Lo spread sfonda a 340 punti e il governo se ne frega

La prospettiva di una bocciatura bis della manovra sottoposta al giudizio della Ue, con lettera di accompagnamento che nega ogni revisione dei dati su deficit e pil, provoca lo sfondamento dello spread a quota poco al di sotto dei 340 punti base e sono immediate le ripercussioni sulla vendita dei buoni del tesoro italiani, mai così in basso. In apertura ne sono stati acquistati per la modestissima cifra di mezzo miliardo con rendimento del 3,7%, punta massima dal febbraio del 2014. L’impennata dello spread misura la pessima affidabilità che i mercati assegnano al nostro Paese. Immediato il contraccolpo su piazza Affari e sulle banche una raffica di vendite. Sospesa la quotazione del banco Bpm, in ribasso di oltre quattro punti. Il Ftse Mib, acronimo di Financial Times Stock Exchange Milano, cioè il più significativo indice azionario della Borsa italiana, registra un preoccupante calo dell’21,4% e la bocciatura della Commissione Ue complicherà il rapporto tra Roma e i mercati. Intervistato da Fazio, l’economista Cottarelli, quando lo spread stazionava su quota 300 ha commentato con la prudenza dei saggi che eravamo sull’orlo del baratro, ma ancora fuori. Oggi lo confermerebbe? E comunque ammetterebbe che è in pericolosa salita il rischio per prestiti e mutui. L’Abi, Associazione bancaria italiana, lancia l’allarme sulle conseguenze di uno spread così alto. Le associate continuano faticosamente a sostenere l’economia, ma se il differenziale dei bond tra Italia e Germania rimasse così alto o peggio dovesse ancora crescere, se prendesse consistenza la sciagurata ipotesi dell’uscita dalla Comunità, gli effetti ricadrebbero sul sistema bancario e sull’intero paese: erosione del capitale delle banche, aumento dei tassi sui prestiti e loro diminuzione, minori investimenti, calo del risparmio, aumento del costo del debito e ricaduta negativa sul Pil che è già in fase negativa. Spia dei conti in rosso della nostra economia è il passivo degli investimenti di Buoni del Tesoro italiani all’estero.

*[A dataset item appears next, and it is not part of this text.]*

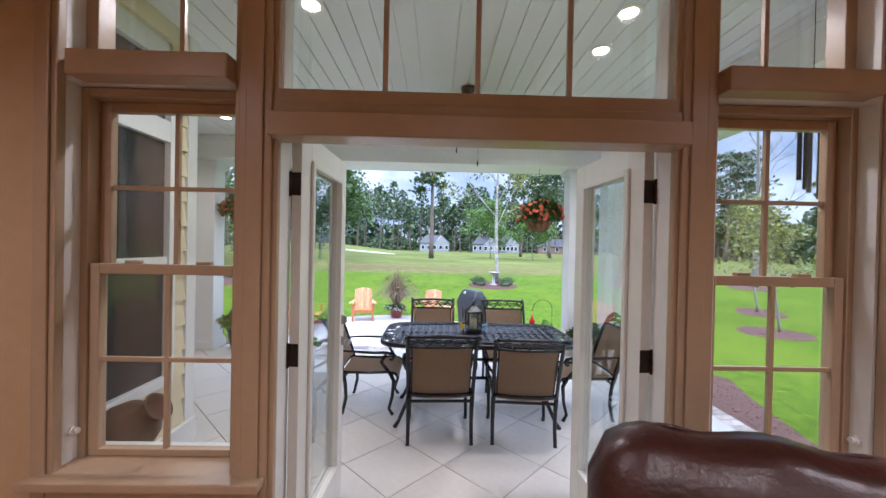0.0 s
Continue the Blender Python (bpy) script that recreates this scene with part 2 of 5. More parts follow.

Conte si astiene da analisi e commenti, Di Maio dichiara “tiriamo dritto”, Salvini ripete con sfrontata tracotanza “Me ne frego” e Tria è ormai ben dentro il ruolo di ammortizzatore, incudine che riceve colpi di martello dal suo governo e dalla Ue. Peggio di così…

Cresce l’onda del dissenso nei confronti del vertice pentastellato e diventa clamorosa fronda interna, alimentata dal mal di pancia di venti deputati che contestano la subordinazione di Di Maio al diktat imposto da Salvini con il voto di fiducia per approvare il Decreto Sicurezza. I contestatori hanno manifestato esplicitamente dubbi e ostilità al decreto firmando una lettera che chiede di rivederlo: “Riteniamo che il testo abbia molte criticità, che si rifletteranno pesantemente sulla vita dei cittadini. Un testo che non trova, in molte sue parti, presenza nel contratto ed è, in parte, in contraddizione col programma M5S”. Giudizio inequivocabile, contro una proposta che, secondo i firmatari, restringe i diritti per i richiedenti asilo e si oppone alla protezione umanitaria.